By adopting the new land-use plan, the town could grow the gross revenue side of its annual operating budget – now around $20 million – by more than expenditures, tripling net revenues to $1.6 million by the time the plan is fully built-out, according to a report prepared by Seven Hills Town Planning Group of Marvin.

Seven Hills operates independently of the consulting company that helped the town prepared the draft new land-use plan, Chapel Hill-based Clarion Associates.

In other metrics, Matt Noonkester of Seven Hills on Monday night told the Cornelius Board of Commissioners the draft land-use plan, at full build-out, would also:

  • Shrink the number of sworn law officers required in the future – Cornelius now has 55 – to 75 from 81 under the old plan.
  • Lower the upcoming need for parklands, which now consume 419 acres, to 597from 638.
  • Decrease the potential student population to 3,341from 3,575, lowering the impact of growth on public schools; Cornelius now has about 2,700 school-age children.
  • And, in the only negative metric, increase demand on water service to 4.83 million gallons a day from 4.69 million, and on sewer usage to 4.19 MGD from 4.06.

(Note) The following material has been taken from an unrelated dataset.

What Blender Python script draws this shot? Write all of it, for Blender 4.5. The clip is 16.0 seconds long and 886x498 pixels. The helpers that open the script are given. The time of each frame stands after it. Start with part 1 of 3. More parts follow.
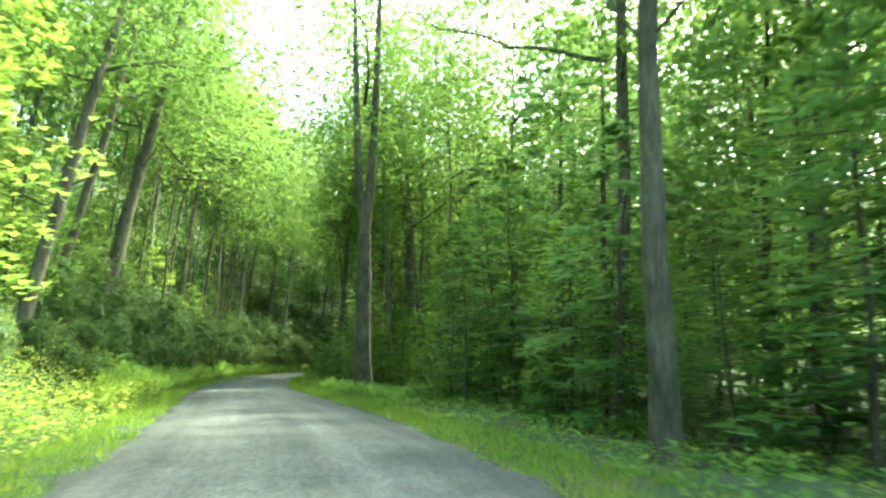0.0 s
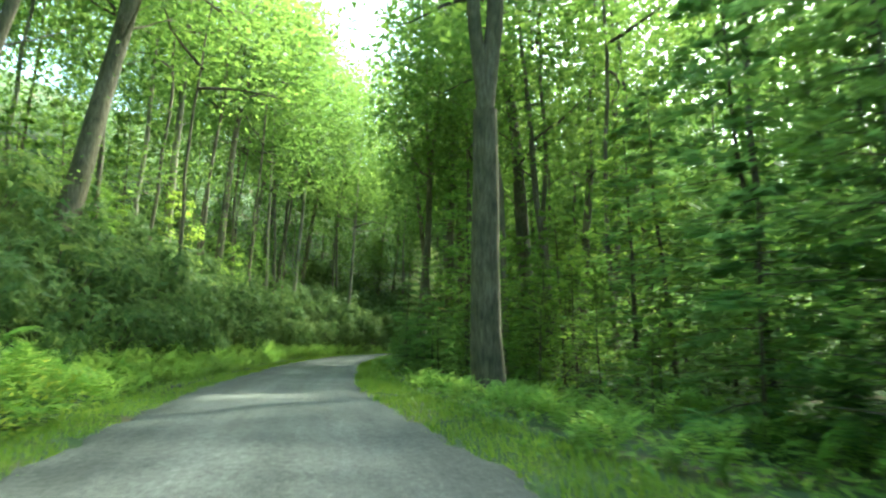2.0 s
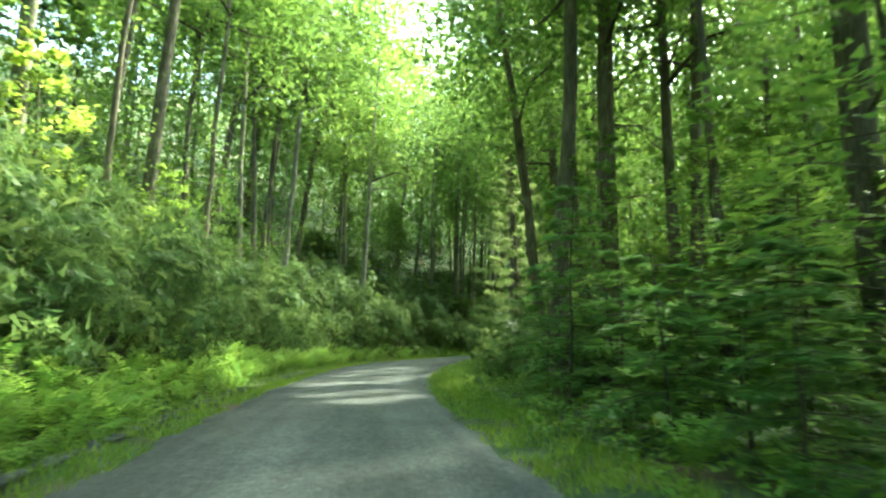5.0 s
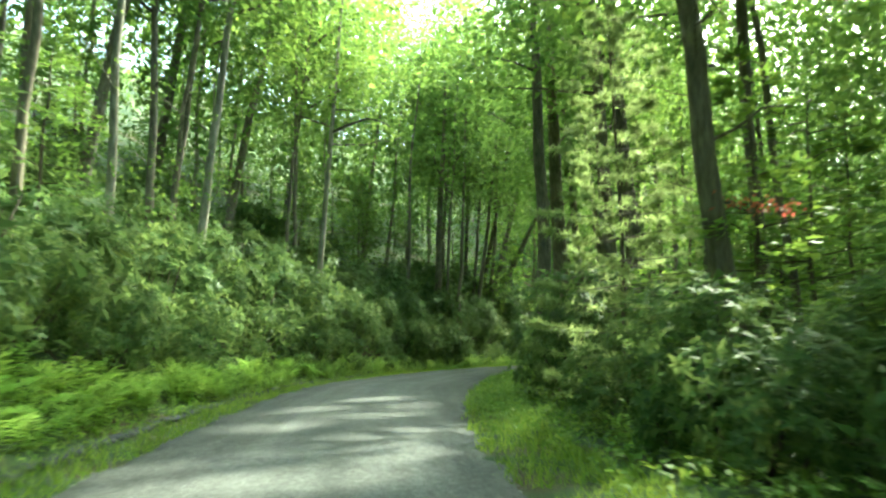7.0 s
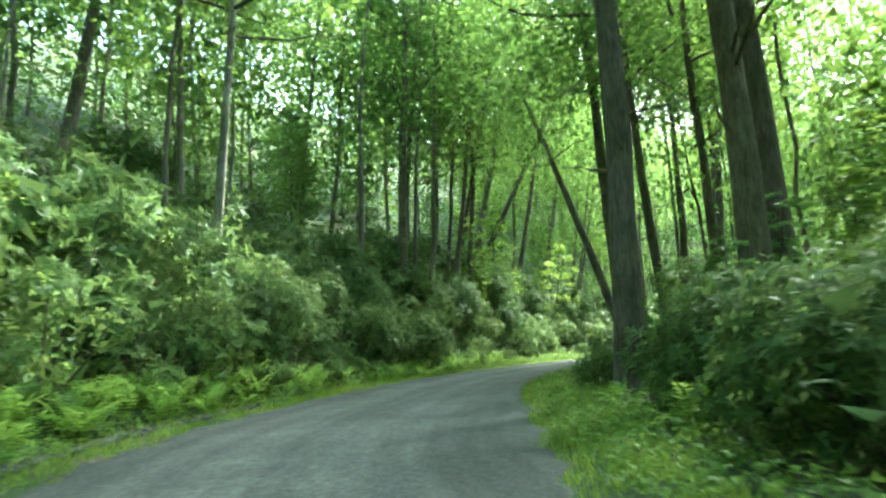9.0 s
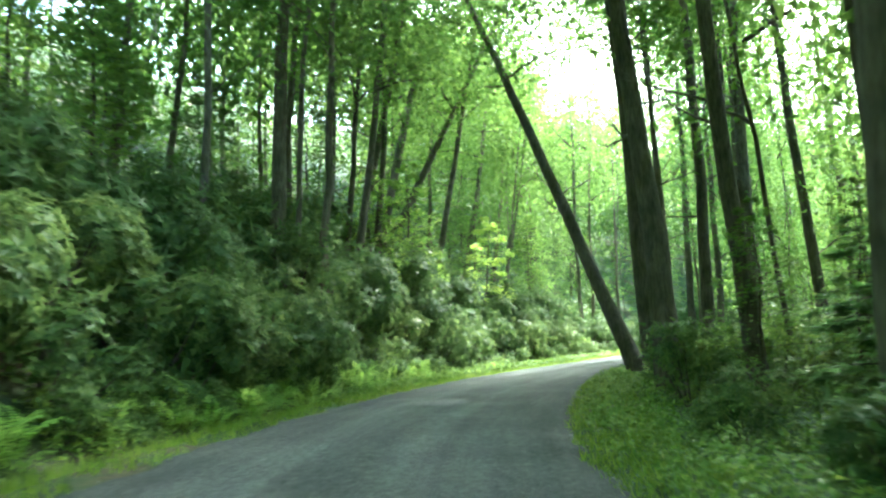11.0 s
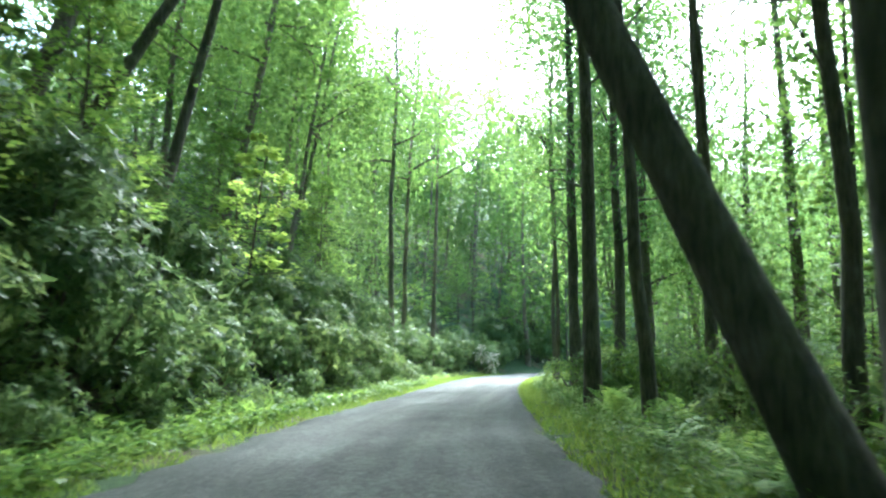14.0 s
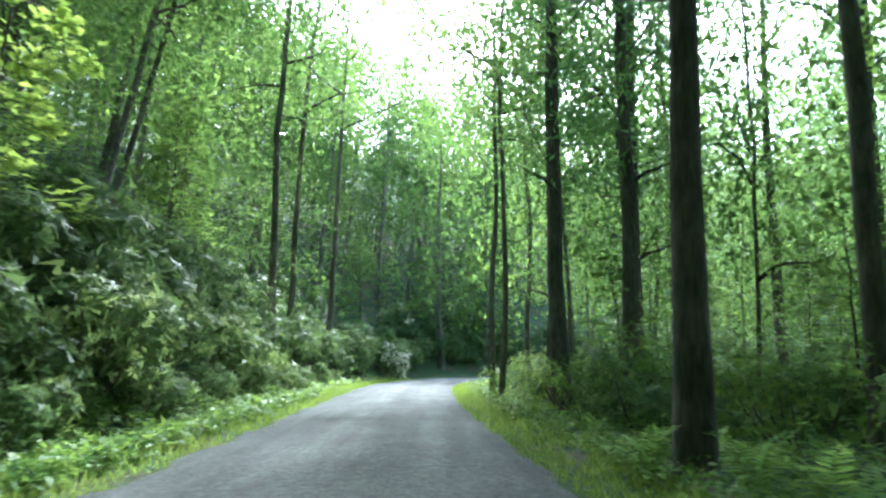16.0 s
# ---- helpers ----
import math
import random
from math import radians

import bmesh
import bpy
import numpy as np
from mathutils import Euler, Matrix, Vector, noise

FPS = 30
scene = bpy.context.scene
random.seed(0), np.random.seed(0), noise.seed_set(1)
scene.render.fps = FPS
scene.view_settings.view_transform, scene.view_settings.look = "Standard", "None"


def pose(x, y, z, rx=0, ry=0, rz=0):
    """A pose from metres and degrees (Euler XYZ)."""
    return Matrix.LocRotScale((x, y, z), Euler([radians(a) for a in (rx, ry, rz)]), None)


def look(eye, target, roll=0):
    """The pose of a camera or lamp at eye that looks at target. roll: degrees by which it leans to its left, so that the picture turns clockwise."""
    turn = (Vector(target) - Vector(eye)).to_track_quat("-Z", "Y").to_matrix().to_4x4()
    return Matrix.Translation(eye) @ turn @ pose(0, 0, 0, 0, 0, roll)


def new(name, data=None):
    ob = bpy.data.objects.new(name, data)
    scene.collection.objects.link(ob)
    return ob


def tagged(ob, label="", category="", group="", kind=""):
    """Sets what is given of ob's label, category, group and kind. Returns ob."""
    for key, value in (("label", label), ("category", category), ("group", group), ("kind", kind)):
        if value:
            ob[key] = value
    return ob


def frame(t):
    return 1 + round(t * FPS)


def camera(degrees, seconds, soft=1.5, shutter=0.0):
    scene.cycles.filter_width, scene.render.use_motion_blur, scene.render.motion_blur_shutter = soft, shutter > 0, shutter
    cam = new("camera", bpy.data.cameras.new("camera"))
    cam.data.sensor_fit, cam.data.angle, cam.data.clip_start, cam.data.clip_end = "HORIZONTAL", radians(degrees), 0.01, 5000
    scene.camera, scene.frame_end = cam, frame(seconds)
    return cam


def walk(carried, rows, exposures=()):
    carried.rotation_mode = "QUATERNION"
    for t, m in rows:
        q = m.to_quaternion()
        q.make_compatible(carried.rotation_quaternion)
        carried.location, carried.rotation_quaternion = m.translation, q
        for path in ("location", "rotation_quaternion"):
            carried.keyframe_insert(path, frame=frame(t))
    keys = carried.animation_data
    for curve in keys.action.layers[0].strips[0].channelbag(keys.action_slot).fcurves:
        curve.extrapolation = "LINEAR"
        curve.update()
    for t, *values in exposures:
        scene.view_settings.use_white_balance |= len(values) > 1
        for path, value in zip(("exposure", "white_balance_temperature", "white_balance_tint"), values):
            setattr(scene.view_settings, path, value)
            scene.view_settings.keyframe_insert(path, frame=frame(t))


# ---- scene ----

According to Cornelius Planning Director Wayne Herron, the new land-use plan achieves its savings and more balanced growth forecasts through a more “business-friendly” approach, encouraging more commercial development, which tends to consume fewer resources and produce more tax revenues than residential development. Herron said that would also be the intent of a proposed new town zoning ordinance he and his staff are working on to replace the current 1999 one.

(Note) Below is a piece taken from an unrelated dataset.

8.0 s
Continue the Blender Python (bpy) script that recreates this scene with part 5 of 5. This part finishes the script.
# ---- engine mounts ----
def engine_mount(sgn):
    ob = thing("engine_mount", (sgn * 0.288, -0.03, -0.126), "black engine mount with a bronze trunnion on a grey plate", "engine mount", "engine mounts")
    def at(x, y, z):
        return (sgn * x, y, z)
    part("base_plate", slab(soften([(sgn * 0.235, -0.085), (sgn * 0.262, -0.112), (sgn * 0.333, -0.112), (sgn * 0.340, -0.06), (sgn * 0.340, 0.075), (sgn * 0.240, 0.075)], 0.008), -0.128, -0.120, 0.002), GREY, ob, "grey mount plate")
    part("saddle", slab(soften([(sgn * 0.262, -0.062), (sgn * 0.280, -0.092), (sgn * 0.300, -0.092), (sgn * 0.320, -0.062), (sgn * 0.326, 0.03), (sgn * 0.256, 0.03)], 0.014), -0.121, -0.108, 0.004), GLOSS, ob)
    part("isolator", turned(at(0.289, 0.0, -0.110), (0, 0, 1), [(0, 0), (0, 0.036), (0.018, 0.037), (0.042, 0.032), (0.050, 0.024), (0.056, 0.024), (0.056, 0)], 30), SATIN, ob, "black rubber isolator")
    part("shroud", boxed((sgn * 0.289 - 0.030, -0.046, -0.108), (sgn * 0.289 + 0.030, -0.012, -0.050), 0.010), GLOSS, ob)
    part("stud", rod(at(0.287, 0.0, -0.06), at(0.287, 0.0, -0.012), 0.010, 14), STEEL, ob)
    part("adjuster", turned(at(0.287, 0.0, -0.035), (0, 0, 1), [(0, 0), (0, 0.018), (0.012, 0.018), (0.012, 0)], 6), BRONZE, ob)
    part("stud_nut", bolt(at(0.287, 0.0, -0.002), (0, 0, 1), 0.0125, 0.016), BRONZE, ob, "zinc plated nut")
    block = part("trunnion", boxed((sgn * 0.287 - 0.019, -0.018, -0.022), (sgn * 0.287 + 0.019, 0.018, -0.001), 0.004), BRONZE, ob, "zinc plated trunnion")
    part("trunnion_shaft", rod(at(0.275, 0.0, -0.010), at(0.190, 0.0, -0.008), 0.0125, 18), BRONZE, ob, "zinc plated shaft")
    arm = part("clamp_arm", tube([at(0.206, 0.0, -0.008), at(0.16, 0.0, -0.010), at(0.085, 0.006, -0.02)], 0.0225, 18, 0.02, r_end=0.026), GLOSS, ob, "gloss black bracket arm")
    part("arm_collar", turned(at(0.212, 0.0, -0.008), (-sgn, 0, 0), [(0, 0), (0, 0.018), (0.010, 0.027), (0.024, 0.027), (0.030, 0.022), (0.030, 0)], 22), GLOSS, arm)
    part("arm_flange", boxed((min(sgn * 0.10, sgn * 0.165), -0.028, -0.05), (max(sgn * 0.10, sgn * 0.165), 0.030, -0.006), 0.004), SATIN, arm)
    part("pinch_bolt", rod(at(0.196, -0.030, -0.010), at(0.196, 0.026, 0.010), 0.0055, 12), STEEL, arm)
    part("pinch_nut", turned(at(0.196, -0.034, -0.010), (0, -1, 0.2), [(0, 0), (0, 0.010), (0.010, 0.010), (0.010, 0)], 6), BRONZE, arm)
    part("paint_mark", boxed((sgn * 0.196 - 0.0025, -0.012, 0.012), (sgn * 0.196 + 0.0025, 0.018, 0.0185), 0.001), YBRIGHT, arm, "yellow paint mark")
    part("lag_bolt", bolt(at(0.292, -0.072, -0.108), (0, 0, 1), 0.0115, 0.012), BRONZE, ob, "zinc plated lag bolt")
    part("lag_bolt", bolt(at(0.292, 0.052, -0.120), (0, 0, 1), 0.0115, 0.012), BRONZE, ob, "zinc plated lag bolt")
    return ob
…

Also at Monday’s meeting, town commissioners took under advisement several small suggested changes to the new land-use plan, which was drafted by Clarion, the town planning staff and the Cornelius Planning Board.

The Mayes family, which owns land at Mayes and Old Statesville roads that is currently zoned business campus, objected to the new land-use plan’s call for the property to be rezoned as rural preservation. That would limit development to single-family residential at a low density of 1 house per 5 acres.

The board also considered tweaking the new plan to rezone land near the Westmoreland Avenue overpass of Interstate 77 to business center instead of business campus. That move would block industrial development and allow a small amount of residential in addition to commercial.

It would also give city leaders more leverage to try to rekindle developer interest in the 104 acres in question. The land was once earmarked to become the $515 million Augustalee office-based mixed-use development that would have included a 2.3 million-square-foot lifestyle center with retail, residential and hotel rooms.

The town approved the Augustalee development plan in 2007, but it stalled when the recession hit, and was foreclosed on. Hopes were re-raised after Concord-based telecommunications company ACN bought the land last year for $7.3 million, less than half the price Fifth Third Bank had listed it for in 2010.

The leaders would also like to see the Westmoreland overpass turned into a new I-77 interchange, giving the city a second gateway to the Charlotte region’s major north-south thoroughfare, which is widely perceived in the town to be a key factor in the eventual development of Augustalee.

Finally, the commissioners on Monday considered slightly scaling back the new land-use plan’s call for waterfront mixed-use development in the Nantz Road area between West Catawba Avenue and Lake Norman.

The commissioners will resume its consideration of the land-use plan, and could give it a final up-or-down vote, at a meeting scheduled for 7 p.m. Nov. 18 at Cornelius Town Hall, 21445 Catawba Ave.